Contoh lainnya seperti hadits
Ibnu ‘Abbas yang diriwayatkan Abu Dawud dengan marfu’[9]: “Siapa yang
mendengar orang memanggil [adzan] dan ia tidak memiliki alasan untuk
mengikutinya [shalat jama’ah] maka tidak diterima shalatnya [sendiri] yang ia
lakukan”. Beberapa sahabat bertanya: “Apakah alasan dalam hal ini?”.
Ia menjawab: “Rasa takut atau karena sakit”. Hadits ini bukan berarti
orang yang tidak shalat berjama’ah dengan tanpa alasan sebagai pelaku maksiat.
Tetapi maknanya orang tersebut telah berlaku perbuatan makruh. Demikian pula
dengan hadits Ibnu Khuzaimah di atas bukan dalam pengertian haram memakai
wewangian bagi perempuan, tetapi dalam pengertian makruh.
Catatan lainnya; wewangian
yang dimakruhkan di sini adalah wewangian yang semerbak baunya, sebab lafazh
haditsnya menyatakan [وريحها تعصف], dan
lafazh [تعصف] untuk bau
yang menyengat, tidak digunakan mutlak/umum bagi seluruh wewangian. Sebagaimana
hal ini telah dijelaskan oleh para ahli bahasa.

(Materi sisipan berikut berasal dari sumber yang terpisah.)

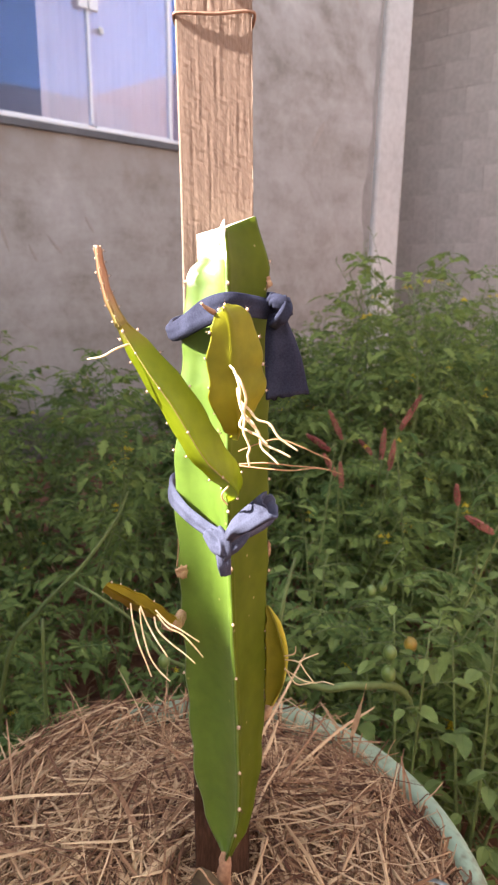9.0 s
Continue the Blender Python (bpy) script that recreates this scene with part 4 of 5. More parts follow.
for k in range(3):
    areoles(tip, [st[i][k] for i in range(1 + k, 20, 3)], 0.00062, out=((-1, -0.2, 0), (0, -1, 0), (1, -0.2, 0))[k], seed=20 + k)

# the broad pad in front of the tie
PADROWS = [((-0.0020, -0.003, 0.764), 0.002, 0.002, 0.002), ((-0.0030, -0.028, 0.771), 0.0035, 0.0035, 0.003), ((-0.0040, -0.044, 0.7795), 0.0085, 0.0085, 0.003), ((-0.0055, -0.049, 0.790), 0.0138, 0.0162, 0.003),
           ((-0.0065, -0.051, 0.8027), 0.0168, 0.0195, 0.003), ((-0.0080, -0.052, 0.816), 0.0158, 0.0188, 0.003), ((-0.0085, -0.052, 0.8303), 0.0148, 0.0172, 0.003), ((-0.0100, -0.052, 0.841), 0.0115, 0.0125, 0.003), ((-0.0130, -0.052, 0.8475), 0.0070, 0.0050, 0.003), ((-0.0140, -0.052, 0.8490), 0.0030, 0.0020, 0.002)]
pad, st = branch("broad_pad", PADROWS, PAD, "broad olive-green young pad", pitch=0.022, wave=0.0009, back=0.8, hollow=0.1, twist=0.5)
areoles(pad, [st[i][0] for i in (16, 22, 27, 33)], 0.0010, out=(-1, -0.3, 0), seed=31)
areoles(pad, [st[i][2] for i in (18, 24, 30, 36)], 0.0012, out=(1, -0.3, 0), seed=32)
areoles(pad, [st[-1][0], st[-1][2], st[-3][1]], 0.0011, out=(0, 0, 1), seed=33)
bm = bmesh.new()
tube(bm, [(-0.0185, -0.052, 0.8455), (-0.0225, -0.054, 0.848), (-0.0262, -0.055, 0.8512)], (0.0014, 0.0012, 0.0007), 6, 4, 0.3)
part("withered_tip", bm, WOODY, pad, "withered brown tip")

# the hanging pad on one side and the pressed pad on the other
lpad, st = branch("side_pad", [((-0.0368, 0.036, 0.621), 0.0030, 0.0030, 0.002), ((-0.0410, 0.022, 0.6225), 0.0045, 0.0045, 0.003), ((-0.0475, 0.012, 0.6305), 0.0072, 0.0068, 0.004), ((-0.0570, 0.008, 0.6395), 0.0095, 0.0085, 0.004), ((-0.0670, 0.007, 0.6475), 0.0105, 0.0090, 0.004),
                               ((-0.0765, 0.006, 0.6545), 0.0095, 0.0075, 0.004), ((-0.0835, 0.006, 0.6590), 0.0088, 0.0064, 0.003), ((-0.0866, 0.006, 0.6612), 0.0070, 0.0048, 0.002), ((-0.0876, 0.006, 0.6618), 0.0050, 0.0034, 0.001)], BRONZE_PAD, "small bronzed yellow pad with hanging roots", wave=0.0004, back=0.5, hollow=0.02, twist=-0.6)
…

Adapun hadits yang berbunyi:
لا تمنعوا إماء الله من مساجد الله ولكن ليخرجن تفلات
(Janganlah kalian melarang para hamba Allah dari kaum perempuan
untuk mendatangi masjid-masjid, hanya saja hendaklah mereka keluar dalam
keadaan tidak memakai wewangian). Hadits inipun dalam pengertian makruh
tanzih bila perempuan tersebut memakai wewangian menuju masjid.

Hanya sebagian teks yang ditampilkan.